HFIAW Local 18 Indianapolis is proud to be working on the new Marion County Criminal Justice Complex project with signatory contractors Fargo Insulation and Performance Contracting (Insulation Division).
Located southeast of the city’s downtown area in a neighborhood called Twin Aire, the roughly $590 million project is being constructed in three phases. Crews broke ground in 2018 and the facility is expected to be operational by 2022.
Work on the Marion County Criminal Justice Complex will be performed solely by members of the union building trades. It is not being built under any type of employment agreement such as a Project Labor Agreement or Community Benefits Agreement, but the project owners are committed to a 100 percent union workforce.
Indianapolis Mayor Joe Hogsett, a long-time supporter of organized labor and Local 18, worked directly with the Indianapolis-Marion County Building Authority to ensure the courts and jails are more accessible to staff and visitors.
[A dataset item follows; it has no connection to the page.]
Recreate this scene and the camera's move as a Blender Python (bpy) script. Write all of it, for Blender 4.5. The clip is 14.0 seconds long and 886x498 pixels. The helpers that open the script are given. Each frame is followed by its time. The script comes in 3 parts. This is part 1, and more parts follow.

The first nine floors will be for the county sheriff’s office and courthouse that includes six courtrooms, another two floors will be used for staff offices, and then the adult detention center with a 3,000-bed prison.
The campus also includes an assessment and intervention center and a mental health and addiction treatment center where critical root causes of detention and recidivism can be better addressed.
Fargo Insulation and Performance Contracting secured the work for insulating the HVAC and plumbing systems throughout the complex. Members of Insulators Local 18 are working with and subcontracted under United Association Local 440 and Sheet Metal Local 20.
“The opportunity to install mechanical insulation on a remarkable complex has been an honor and a privilege,” said Performance Contracting, Inc., General Manager and Insulation Contractor’s Association of Indianapolis, Inc., President Carl Schultz. “Our partnership with Local 18 allows us to meet the project schedule, provide an energy efficient facility and complete the project safely. Our partnership continues to improve the Indianapolis skyline.”
There are about a dozen Local 18 members working daily at the complex. With the current construction schedule, the peak employment will likely take place in the summer of 2021.
The complex is being built to meet all LEED specifications. Leadership in Energy and Environmental Design (LEED) is a green building certification program that provides independent verification of a building’s green features, allowing for the design, construction, operations and maintenance of resource-efficient, high-performing, healthy and cost-effective buildings.
“As a member of the fiscal body of the City of Indianapolis, a project’s cost of this magnitude was not taken lightly,” said City County Council Member and IBEW Local 481 member David Ray. “With this project being completed by the Insulators Local 18 and other Building Trades, myself, fellow Council members and our constituents can rest assured our funding is being used to create a staple in our community that is LEED Certified, energy efficient, cost efficient and will last more than a lifetime.
“I am beyond excited to see the completion of this state-of-the-art facility and proud to know my fellow Union Brothers and Sisters are the ones responsible for its creation,” he added.
Local 18 Business Manager Jason Smith emphasized the need to have only highly trained and highly skilled tradesmen and tradeswomen install mechanical insulation on LEED projects.
“LEED certified projects, like this one, give us an opportunity to raise the awareness of our trade and the importance of a quality, finished product,” said Smith. “The energy savings projected to meet the LEED Certification Standards rely on the savings we provide.
“This is a very high-profile job for the Building Trades and the City Indianapolis, and I know our members working on this project will do an outstanding job,” he added.
Mechanical insulation is often times overlooked, but with help from the U.S. Green Building Council, a greater emphasis is being placed on the work our union regularly does. This is done not just for the return on investment of the mechanical systems, but for the achievement of being better for the environment and responsible with available resources.
“The completion of the Community Justice Campus has been a major priority of our administration since construction broke ground in 2018,” said Hogsett. “For the Community Justice Campus to achieve its mission of a modern, holistic, data-driven approach to the Indianapolis justice system, we need to be able to count on quality work from the contractors on the project. This includes the work of the Heat and Frost Insulators Local 18, whose longstanding reputation for dependability made them a natural fit for this important development.”
Professionally installed mechanical insulation will enhance the sustainability of the LEED-certified campus and will reduce energy costs for taxpayers, while simultaneously lowering the city’s carbon footprint.
During the construction process, numerous change orders were made to make the facility cohesive with the new need for digital and remote engagements. Several of the recently revealed plans will equip many of the courtrooms with video conferencing capabilities.
For Central States International Vice President Pat Barron, the jobs created by this project are due in part to supporting the area politicians, who in turn support issues important to the Insulators and other building trades unions.
“Local 18 has always been involved in politics within their jurisdiction. We must continue to support politicians who support us. These are the decision makers who decide when and how to spend tax payer monies putting our members to work,” he said. “Through our PAC funds and our votes, we must do everything we can to support our political friends.”